Jesus is not only the builder of His Father’s house, but He is the buyer, and the heir as well. “Now Moses was faithful in all God’s house as a servant,” we read in verse 5, “to testify to the things that were to be spoken later, but Christ is faithful over God’s house as a son” (3:6).
Jesus is the builder, the owner, and the rightful heir of the house that He built and redeemed for Himself. He has built it without a single scuff of imperfection, and though He owns it already outright, He continues to carefully lay each additional stone in place, offering each one as a sweet sacrifice to His Father (1 Peter 2:5).
Jesus is building a better Bride. Moses led valiantly (well, stumbling at times, but valiant nonetheless), but he led a rebel bride, who was thirsty for her own pursuits. As Hebrews 3:10–11 tells us,
“Therefore I was provoked with that generation, and said, ‘They always go astray in their heart; they have not known my ways.’ As I swore in my wrath, ‘They shall not enter my rest.’”
The nation Moses led was half-hearted, adulterous, and bent on having her own way, but the Bride that Christ is preparing for Himself is pure, rejoicing, and at the ready to meet her groom, as in the song of Revelation 19:6–8,
“Hallelujah! For the Lord our God the Almighty reigns. Let us rejoice and exult and give him the glory, for the marriage of the Lamb has come, and his Bride has made herself ready; it was granted her to clothe herself with fine linen, bright and pure”—for the fine linen is the righteous deeds of the saints.

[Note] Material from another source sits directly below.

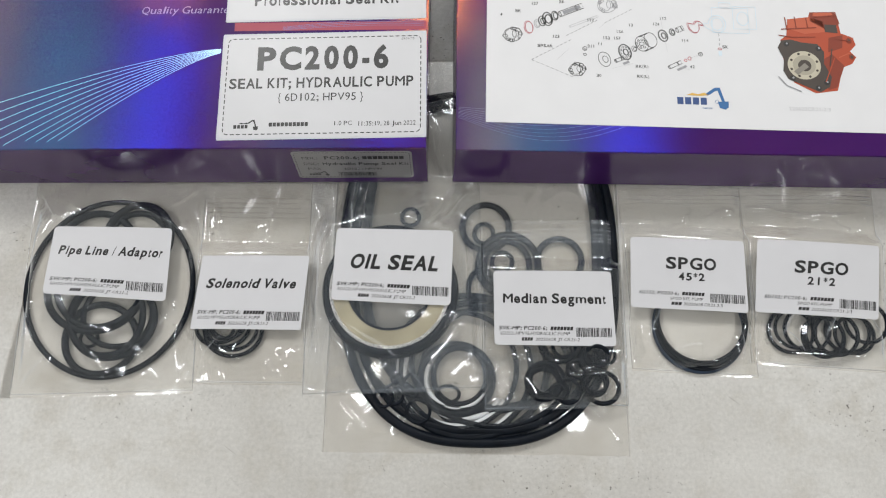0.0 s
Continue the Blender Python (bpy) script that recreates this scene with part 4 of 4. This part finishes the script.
for cx, cy, r, tube, z, mat in ((140.6, -81.0, 24.2, 2.2, 1.6, RUBBER_BROWN), (141.2, -80.0, 23.8, 2.0, 2.8, RUBBER), (141.4, -78.6, 23.6, 2.2, 4.0, RUBBER), (140.8, -77.8, 22.8, 1.8, 4.9, RUBBER)):
    o_ring(cx, cy, r, r * 0.99, tube, z, "wide dark brown flat seal ring" if mat is RUBBER_BROWN else "wide thin black rubber O-ring in a stack", S45, mat, steps=96)
bag_label(bag45, [("SPGO", 31.5, 22.4, 6.6, 26.5, 0.03, 0.05), ("45*2", 31.5, 16.2, 4.2, 13.6, 0.03, 0.05)], SPGO_LINES, 1.8, 15, 0.22)
S21 = "rings in the 21 bag"
bag21 = Bag(((167.0, -5.0), (238.9, -5.5), (235.5, -103.8), (166.0, -99.5)), lambda x, y: 0.5 * smooth(171, 167, x), [(204, -75, 32, 30, 5.8)], 7, 0.75, 1.4, 4)
bag21.carry(((172.6, -35.1), (235.3, -38.6), (230.0, -77.4), (168.0, -73.8)), 7.0, 1.0, 16)
bag21.crease([(170, -17), (186, -19), (206, -22), (230, -20)], 1.5, 2.2)
bag21.crease([(208, -22), (217, -26), (227, -30)], 1.2, 2.0)
bag21.crease([(170, -77), (176, -86), (172, -97)], 1.4, 2.2)
bag21.crease([(196, -80), (205, -84), (214, -80)], 1.2, 2.0)
bag21.rays(14, 1.5, 3.2)
bag21.build("clear zip bag holding a row of small black rings")
bag21.zip_closure(0.93, 3, 0.022)
bag21.folds(16)
bag21.seam([(0.002, 0.99), (0.004, 0.012), (0.996, 0.012), (0.998, 0.99)], 0.6)
for cx, cy, r, tube, z in ((187.4, -82.6, 12.3, 2.0, 1.7), (189.2, -81.6, 11.0, 1.8, 3.0), (195.0, -82.0, 12.2, 2.0, 3.2), (202.3, -86.0, 11.3, 2.0, 4.4), (204.2, -84.6, 10.4, 1.8, 2.0), (208.6, -84.8, 11.7, 2.0, 5.2), (216.0, -82.8, 12.0, 2.0, 2.0), (218.6, -84.6, 10.6, 1.8, 3.6), (224.7, -78.6, 11.4, 2.0, 4.8)):
    o_ring(cx, cy, r, r * 0.98, tube, z, "small black rubber O-ring in a row", S21, tx=0.03)
bag_label(bag21, [("SPGO", 31.5, 22.4, 6.6, 26.5, 0.03, 0.05), ("21*2", 31.5, 16.2, 4.2, 13.6, 0.03, 0.05)], SPGO_LINES, 1.8, 16, 0.22)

The Church is the better Bride, but Jesus is not content to leave even one rogue bridesmaid in the rags of rebellion—He calls to those who will hear His voice (Heb. 3:15). Jesus called. He is calling. And He will continue to call until the last sheep hears His voice.
DI-Why and DI-Don’t
Hebrews 3, though beautiful, ends with a sharp-edged warning. So before I set all of you budding craftswomen (and not-so-crafty women, like me) free to pin and paint and do all of the DIY things, I have to ask: Have you heard the voice of Jesus calling? He calls you through His Spirit and through His Word. Have you heard Him?

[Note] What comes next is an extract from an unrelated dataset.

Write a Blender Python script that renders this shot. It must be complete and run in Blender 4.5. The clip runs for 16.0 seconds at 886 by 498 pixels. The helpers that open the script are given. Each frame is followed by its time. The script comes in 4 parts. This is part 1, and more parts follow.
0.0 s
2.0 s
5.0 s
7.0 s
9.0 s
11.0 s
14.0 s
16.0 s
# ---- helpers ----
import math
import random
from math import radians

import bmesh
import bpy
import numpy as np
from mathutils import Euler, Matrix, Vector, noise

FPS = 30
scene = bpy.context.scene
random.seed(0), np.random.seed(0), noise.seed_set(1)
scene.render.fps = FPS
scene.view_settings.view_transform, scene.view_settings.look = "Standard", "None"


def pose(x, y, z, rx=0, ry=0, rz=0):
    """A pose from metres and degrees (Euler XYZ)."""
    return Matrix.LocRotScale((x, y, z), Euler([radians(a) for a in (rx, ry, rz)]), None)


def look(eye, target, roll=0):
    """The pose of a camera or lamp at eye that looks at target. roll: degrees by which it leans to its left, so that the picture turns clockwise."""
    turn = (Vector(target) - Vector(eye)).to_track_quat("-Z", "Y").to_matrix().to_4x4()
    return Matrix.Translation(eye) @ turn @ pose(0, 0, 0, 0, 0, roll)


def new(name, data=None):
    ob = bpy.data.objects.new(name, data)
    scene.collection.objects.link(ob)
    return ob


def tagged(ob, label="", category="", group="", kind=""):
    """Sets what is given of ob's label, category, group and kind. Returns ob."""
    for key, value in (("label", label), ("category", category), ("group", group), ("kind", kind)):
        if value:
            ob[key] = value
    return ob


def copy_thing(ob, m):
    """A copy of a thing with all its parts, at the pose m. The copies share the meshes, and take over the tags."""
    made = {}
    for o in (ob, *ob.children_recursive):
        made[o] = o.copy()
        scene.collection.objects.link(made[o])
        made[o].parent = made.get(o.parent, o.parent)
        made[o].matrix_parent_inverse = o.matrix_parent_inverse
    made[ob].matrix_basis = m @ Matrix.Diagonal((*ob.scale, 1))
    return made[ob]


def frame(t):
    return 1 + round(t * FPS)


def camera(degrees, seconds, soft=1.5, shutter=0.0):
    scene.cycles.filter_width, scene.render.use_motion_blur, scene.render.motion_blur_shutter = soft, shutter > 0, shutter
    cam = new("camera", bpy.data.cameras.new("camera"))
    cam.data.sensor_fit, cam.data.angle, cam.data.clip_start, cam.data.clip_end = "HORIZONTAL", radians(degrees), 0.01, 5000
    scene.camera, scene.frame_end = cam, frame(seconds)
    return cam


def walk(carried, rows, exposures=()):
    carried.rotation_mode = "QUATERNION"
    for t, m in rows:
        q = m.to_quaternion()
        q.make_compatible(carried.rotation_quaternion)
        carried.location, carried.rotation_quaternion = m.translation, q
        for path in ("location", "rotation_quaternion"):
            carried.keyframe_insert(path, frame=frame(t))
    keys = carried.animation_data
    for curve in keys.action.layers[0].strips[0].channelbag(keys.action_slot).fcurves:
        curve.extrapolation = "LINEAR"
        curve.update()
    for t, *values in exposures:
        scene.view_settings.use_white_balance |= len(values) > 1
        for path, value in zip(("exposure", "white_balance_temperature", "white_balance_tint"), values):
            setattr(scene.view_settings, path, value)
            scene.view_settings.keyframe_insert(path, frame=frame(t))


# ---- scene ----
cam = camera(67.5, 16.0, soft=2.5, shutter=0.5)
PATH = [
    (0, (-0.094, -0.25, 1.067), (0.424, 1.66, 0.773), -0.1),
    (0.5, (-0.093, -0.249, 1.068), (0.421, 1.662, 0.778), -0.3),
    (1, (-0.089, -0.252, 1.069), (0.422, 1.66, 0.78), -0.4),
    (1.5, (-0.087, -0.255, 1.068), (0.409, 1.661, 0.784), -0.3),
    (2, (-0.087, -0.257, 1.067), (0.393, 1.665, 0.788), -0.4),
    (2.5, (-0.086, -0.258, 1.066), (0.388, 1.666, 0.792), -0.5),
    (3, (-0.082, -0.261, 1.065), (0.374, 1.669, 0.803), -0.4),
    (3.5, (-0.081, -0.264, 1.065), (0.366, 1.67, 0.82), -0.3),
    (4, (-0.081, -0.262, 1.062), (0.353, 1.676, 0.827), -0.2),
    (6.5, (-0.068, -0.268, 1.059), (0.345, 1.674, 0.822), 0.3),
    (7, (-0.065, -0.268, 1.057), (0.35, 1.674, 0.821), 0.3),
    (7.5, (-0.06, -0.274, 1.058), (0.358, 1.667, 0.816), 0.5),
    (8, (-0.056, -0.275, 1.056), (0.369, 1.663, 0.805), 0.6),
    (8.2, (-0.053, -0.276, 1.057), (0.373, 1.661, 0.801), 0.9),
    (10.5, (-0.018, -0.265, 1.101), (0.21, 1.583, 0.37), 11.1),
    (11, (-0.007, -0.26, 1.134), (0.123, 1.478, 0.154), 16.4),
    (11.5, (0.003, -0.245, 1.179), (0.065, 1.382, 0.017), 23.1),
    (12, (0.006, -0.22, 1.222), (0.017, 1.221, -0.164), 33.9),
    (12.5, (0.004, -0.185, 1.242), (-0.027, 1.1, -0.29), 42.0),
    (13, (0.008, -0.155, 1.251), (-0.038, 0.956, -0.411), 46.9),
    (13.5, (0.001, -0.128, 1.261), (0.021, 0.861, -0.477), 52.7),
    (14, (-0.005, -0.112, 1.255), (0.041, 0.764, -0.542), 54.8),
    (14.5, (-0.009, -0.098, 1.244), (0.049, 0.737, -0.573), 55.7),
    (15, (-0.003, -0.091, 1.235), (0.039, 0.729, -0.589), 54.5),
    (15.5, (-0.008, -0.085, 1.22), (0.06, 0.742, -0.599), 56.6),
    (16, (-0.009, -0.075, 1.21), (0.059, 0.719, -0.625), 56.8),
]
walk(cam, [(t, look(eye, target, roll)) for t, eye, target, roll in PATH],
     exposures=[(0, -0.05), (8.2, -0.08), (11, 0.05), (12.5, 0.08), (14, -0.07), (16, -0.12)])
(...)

If you have heard His voice, but have never fallen before Him to be reconciled, why not do that right now? Do it while it’s still called today (Heb. 3:13). The patience of God is infinite, but one day every knee will bow to the Builder, and it will be too late for those who don’t dwell in His House. Don’t delay responding to the already paid-for help you so desperately need.
And then one more don’t. Don’t harden your heart. Don’t be like those who provoked Moses for forty years and saw the Red Sea part, but were not allowed to see the Promised Land because of their disobedient, unbelieving hearts (Heb. 3:16–19). I’m not saying that you can lose your place at the banquet once you’ve feasted at the Builder’s table—if you know the Builder, you will indeed persevere. But the heart of verses 18 and 19 is this: You aren’t in danger of losing your belief because you have disobeyed the call. You disobey the call because you have not yet believed.
So don’t delay. Believe today. Stop trying to DIY your own salvation. You need Jesus, the better builder. A more skilled craftsman is nowhere to be found.